Illinois Youngster ‘Sleepwalks’ 100 Miles
PERU, Ind. (AP) _ A barefoot 11-year-old boy whose mother says he sleepwalks was discovered walking along railroad tracks near Peru early Tuesday - nearly 100 miles from his Illinois home.
Michael Lamont Dixon remembers nothing of his trip, said police in Peru, a city of 15,000 people north of Indianapolis.
″Supposedly, he hopped a freight and wound up here in Peru,″ said Police Chief Bill Page. ″He woke up, got off and thought he was still in Danville.″
″He was having a nightmare and he went sleepwalking. He sleepwalks, but he has never gone outside before,″ said Michael’s mother, Dorthea Dixon.
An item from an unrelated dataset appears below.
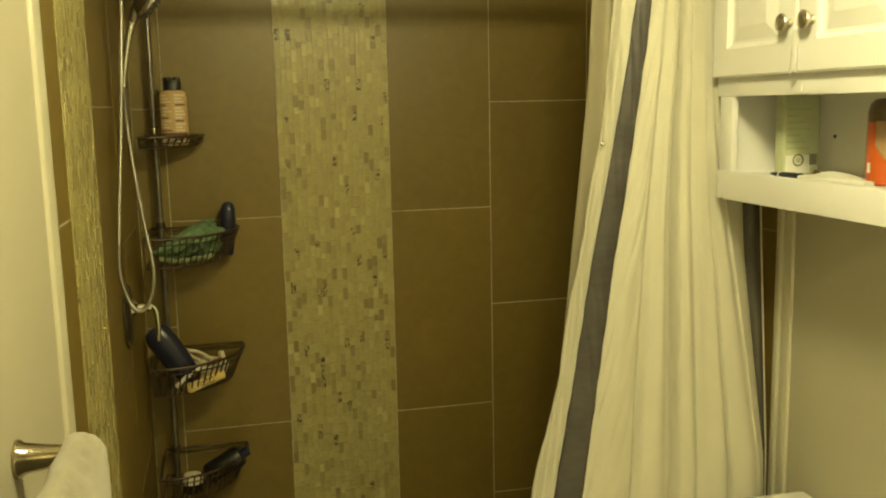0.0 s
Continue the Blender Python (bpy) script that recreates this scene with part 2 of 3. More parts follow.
def tube(bm, pts, r, seg=8, closed=False):
    pts = [Vector(p) for p in pts]
    n = len(pts)
    rings, ref = [], None
    for i, p in enumerate(pts):
        if closed:
            d = pts[(i + 1) % n] - pts[i - 1]
        else:
            d = pts[min(i + 1, n - 1)] - pts[max(i - 1, 0)]
        d.normalize()
        if ref is None:
            ref = d.orthogonal().normalized()
        ref = (ref - d * ref.dot(d)).normalized()
        side = d.cross(ref)
        rad = r(i / max(1, n - 1)) if callable(r) else r
        rings.append([bm.verts.new(p + (ref * math.cos(a) + side * math.sin(a)) * rad)
                      for a in (2 * math.pi * k / seg for k in range(seg))])
    m = n if closed else n - 1
    for i in range(m):
        a, b = rings[i], rings[(i + 1) % n]
        for k in range(seg):
            bm.faces.new((a[k], a[(k + 1) % seg], b[(k + 1) % seg], b[k]))
    if not closed:
        bm.faces.new(rings[0][::-1])
        bm.faces.new(rings[-1])
    return bm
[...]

Mrs. Dixon said she had assumed Michael, one of seven children, was in bed asleep until she received a telephone call from Peru authorities.
″I’m taking him to the doctor today,″ she said in a telephone interview. ″He sleepwalks, but I didn’t know it could be dangerous until now. This is my first real experience with something like this.″
All Michael remembered after going to bed was dreaming about being chased and running into a closet, said Pamela Smith, a caseworker with the Miami County Welfare Department. She said he told her he had some dizzy spells Monday, and did not recall getting on or off the train.
″When he apparently became cognizant of what was happening, he thought he was still in Danville,″ she said. ″He lives near railroad tracks. The tracks were generally off limits to him; he was not allowed to play around them.″
The boy was spotted by a Norfolk and Southern Railway crewman whose train was pulling out of Peru. Railroad officials notified police, who found Michael about 2:45 a.m. just east of the city.
After questioning the youngster, police determined that he lived in Danville and called his mother, who came to pick him up.
Mrs. Smith said Michael was in good condition and in good health.
″He was dirty, barefoot. He had a pair of twill pants and a T-shirt. No coat, no shoes, no socks. No other type of protective clothing. He was alert and responsive. He was a very quiet young man,″ she said.
″We see all types of things, but this is the first one where the child had no recollection or understanding of how he got from point A to point B,″ Mrs. Smith said. ″We don’t know what the circumstances are back in Danville, but there is no evidence of abuse or neglect.″
County health nurse Aletha Hartleroad cleaned the boy’s feet and tended cuts on them.
Mrs. Smith said people at the courthouse provided clothing while Michael waited for his mother. ″It was very thoughtful and generous of them. They were all so touched by this situation,″ she said.